Back in the town, we went out and found ourselves bicycles. Benny found a mountain bike, while I picked up a "doodh-wala's cycle" from one of the cycle shops. These roadsters - though out of style in urban settings - are really comfortable for the springiness in the seat and the very comfortable gear ratio, and still rule the rural markets in India.

A full stomach later, we were cycling to Bee falls. I am told it's so called because if you stand under the waterfall and look up at the water cascading onto you, it looks like a swarm of bees. I could not even keep my bloody eyes open, so I presume the madman who named the falls in that manner would now be blind!
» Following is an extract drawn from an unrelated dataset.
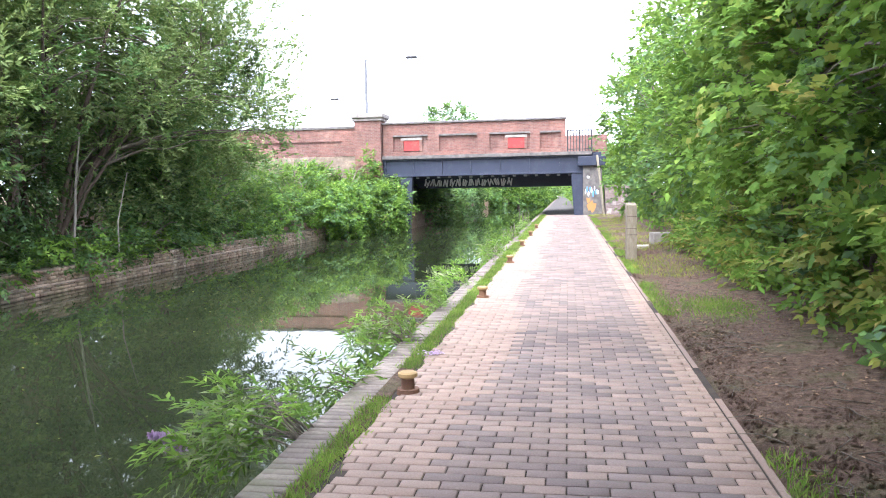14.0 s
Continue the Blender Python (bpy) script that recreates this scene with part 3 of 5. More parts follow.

It was a good ride, metaled road for the first 2 kms, then downhill jeep track for the next 4. Half way down the jeep track, at the entrance check post, we abandoned the cycles. Good decision that, because we'd only have to drag the cycles back up the rest of that slope! Being a Monday, the holiday crowds were absent and we had a great time at the falls. We even got a couple of photos clicked by the local lensman, and by 04:30 p.m. we were back in the hotel room.

After watching India beat Pakistan in the day's match, we stepped out to see whether we could arrange tickets to get back home. Fortunately for us, there was a bus later in the evening straight to Ujjain. So after a bhurji pav dinner near the bus stop, we boarded the bus. While Benny carried on home to Ujjain, I got off at Pipariya to take the 1094 Mahanagari Express to Bombay.